If you are listening to a commercially released recording in a perfectly treated room with perfectly flat response monitors set in perfect positions, your ears will receive all areas of the frequency spectrum at the correct level as the mix engineer / mastering people intended.
In real life, your monitor speakers will artificially make some parts of that spectrum louder or quieter than they should be. Your room / speaker positions can make this far, far worse.
Then we have your ears.... it’s entirely possible that years of abuse have taken off the top end of your hearing.

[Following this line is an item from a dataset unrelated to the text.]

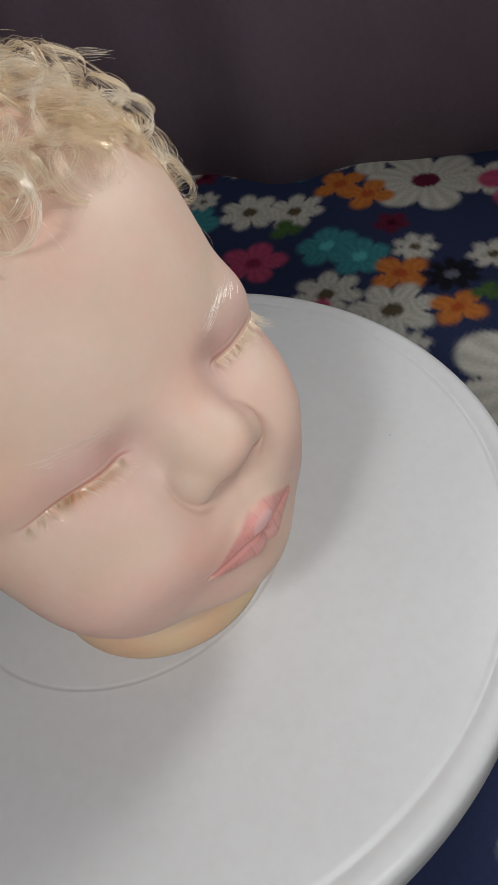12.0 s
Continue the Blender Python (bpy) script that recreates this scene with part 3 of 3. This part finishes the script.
def quilt():
    rng = np.random.default_rng(3)
    step = 0.0024
    xs, ys = np.arange(-0.75, 0.75, step), np.arange(-0.45, 0.80, step)
    y, x = np.meshgrid(ys, xs, indexing="ij")
    x, y = x.ravel(), y.ravel()
    z = QUILT_Z + 0.0025 * np.sin(x * 31 + 2 * np.sin(y * 17)) * np.sin(y * 23 + 1.3) - 0.002
    col = np.tile(np.array(NAVY), (len(x), 1))
    placed = [("great", 0.343, 0.117, 0.034), ("cream", 0.359, 0.081, 0.018), ("orange", 0.317, 0.168, 0.016), ("orange", 0.312, 0.142, 0.016),
              ("cream", 0.267, 0.209, 0.019), ("cream", 0.280, 0.180, 0.018), ("green", 0.261, 0.173, 0.010), ("teal", 0.254, 0.134, 0.017),
              ("teal", 0.252, 0.108, 0.016), ("cream", 0.274, 0.083, 0.012), ("orange", 0.248, 0.077, 0.016), ("cream", 0.214, 0.106, 0.019),
              ("cream", 0.216, 0.062, 0.023), ("black", 0.259, 0.050, 0.015), ("orange", 0.232, 0.031, 0.014), ("cream", 0.287, 0.039, 0.013),
              ("green", 0.251, 0.024, 0.008), ("great", 0.205, -0.031, 0.041), ("pink", 0.222, 0.169, 0.019), ("pink", 0.194, 0.103, 0.014),
              ("pink", 0.366, 0.056, 0.028), ("pink", -0.180, 0.405, 0.022), ("orange", -0.183, 0.448, 0.013),
              ("teal", 0.237, 0.242, 0.021), ("cream", 0.367, 0.173, 0.033)]
    looks = {"cream": (7, CREAM, (0.09, 0.07, 0.04)), "orange": (4, ORANGE, (0.35, 0.07, 0.02)), "green": (3, GREEN, GREEN),
             "teal": (5, TEAL, (0.09, 0.36, 0.37)), "black": (9, BLACK, (0.12, 0.12, 0.16)), "pink": (5, PINK, (0.20, 0.02, 0.06)),
             "wine": (5, WINE, (0.03, 0.0, 0.01)), "great": (6, CREAM, WINE)}
    tints = ("cream", "cream", "cream", "orange", "pink", "teal", "green", "black", "wine", "pink")
    for _ in range(2600):
        cx, cy, size = rng.uniform(-0.72, 0.72), rng.uniform(-0.42, 0.77), rng.choice((0.010, 0.014, 0.017, 0.022, 0.030))
        if all(math.hypot(cx - a, cy - b) > 0.9 * (size + r) for _, a, b, r in placed):
            tint = tints[rng.integers(len(tints))]
            if size > 0.018 and tint not in ("cream", "pink"):
                continue
            placed.append((tint, cx, cy, size))
    splits = dict(orange=0.7, green=0.75, teal=0.35, great=0.4)
    for tint, cx, cy, size in placed:
        petals, main, heart = looks[tint]
        flower(col, x, y, cx, cy, size * 1.15, petals, main, heart, rng.uniform(0, 6), splits.get(tint, 0.5))
    top = np.stack([x, y, z], 1)
    me = mesh_from("floral_quilt", top, grid_quads(len(ys), len(xs)), [COTTON], paint=col)
    ob = new("floral_quilt", me)
    thick = ob.modifiers.new("thickness", "SOLIDIFY")
    thick.thickness, thick.offset = 0.008, -1
    return tagged(ob, "navy cotton quilt printed with cream, orange, pink and teal flowers", "quilt")


# ---------------------------------------------------------------- room
def hanging(name, path, z0, z1, folds, depth, mat, label):
    """A cloth wall that hangs along a path in the plan, with soft upright folds."""
    path = np.array(path)
    seg = np.r_[0, np.cumsum(np.linalg.norm(np.diff(path, axis=0), axis=1))]
    s = np.linspace(0, seg[-1], int(seg[-1] / 0.006))
    px, py = np.interp(s, seg, path[:, 0]), np.interp(s, seg, path[:, 1])
    nx, ny = np.gradient(py), -np.gradient(px)
    ln = np.hypot(nx, ny)
    w = depth * (np.sin(s * folds) + 0.5 * np.sin(s * folds * 1.73 + 1.1) + 0.3 * np.sin(s * folds * 0.47 + 0.4))
    zs = np.linspace(z0, z1, 14)
    v = np.stack([np.stack([px + nx / ln * w * (0.8 + 0.2 * np.cos(k)), py + ny / ln * w, np.full(len(s), zz)], 1) for k, zz in enumerate(zs)])
    me = mesh_from(name, v.reshape(-1, 3), grid_quads(len(zs), len(s)), [mat])
    ob = new(name, me)
    thick = ob.modifiers.new("thickness", "SOLIDIFY")
    thick.thickness = 0.004
    return tagged(ob, label, "curtain", kind="structure")


drape = [(0.47, -0.30), (0.47, -0.05), (0.445, 0.05), (0.385, 0.115), (0.338, 0.18), (0.295, 0.26), (0.262, 0.36), (0.21, 0.44), (0.12, 0.49), (0.0, 0.50),
         (-0.12, 0.48), (-0.22, 0.43), (-0.30, 0.34), (-0.355, 0.22), (-0.385, 0.10), (-0.39, -0.05), (-0.41, -0.30)]
hanging("wall_curtain", drape, -0.10, 1.5, 42, 0.006, CURTAIN,
        "dark purple cloth curtain with soft upright folds behind the quilt")


def slab(name, lo, hi, mat, label, category):
    bm = bmesh.new()
    bmesh.ops.create_cube(bm, size=1)
    for vert in bm.verts:
        vert.co = Vector([(lo[i] + hi[i]) / 2 + vert.co[i] * (hi[i] - lo[i]) for i in range(3)])
    me = bpy.data.meshes.new(name)
    bm.to_mesh(me)
    bm.free()
    me.materials.append(mat)
    return tagged(new(name, me), label, category, kind="structure")


slab("wall_south", (-2.0, -2.1, -0.6), (2.0, -2.0, 1.8), WALLPAINT, "dim painted wall", "wall")
slab("wall_north", (-2.0, 0.85, -0.6), (2.0, 0.95, 1.8), WALLPAINT, "dim painted wall", "wall")
slab("wall_west", (-2.1, -2.1, -0.6), (-2.0, 0.95, 1.8), WALLPAINT, "dim painted wall", "wall")
slab("wall_east", (2.0, -2.1, -0.6), (2.1, 0.95, 1.8), WALLPAINT, "dim painted wall", "wall")
slab("ceiling", (-2.1, -2.1, 1.8), (2.1, 0.95, 1.9), WALLPAINT, "dim painted ceiling", "ceiling")
slab("floor", (-2.1, -2.1, -0.7), (2.1, 0.95, -0.6), WALLPAINT, "dim floor", "floor")

quilt()
turntable()
doll_head()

You cannot do much about this last point. The rest? You can address. I treated my little room here by building panels out of 4” acoustic density rock wool which were encased in wooden frames and covered with breathable fabric. I’ve got one on the ceiling, one on each wall closest to my monitors, behind the monitors and then there are massive wall to ceiling efforts to make a vocal wall (for when I record the vox) and the wall opposite. Cost me around £250 all in and made my monitor speakers sound considerably more expensive :).
I am still not great at mixing - it takes a lot of time, effort and experience. But at least now when I make bad decisions in a mix, it’s on me rather than unavoidable due to me not being able to hear it accurately because of the room.
Put it this way. If I started painting portraits, I’d suck at first. Experience would make me better.
Trying to mix in a room that is untreated is like trying to paint a portrait in the dark..... it means you’ll end up with a crap picture and, furthermore, you’ll have little chance of improving because you can’t see / hear what is actually happening so you never learn repeatably what works and what doesn’t.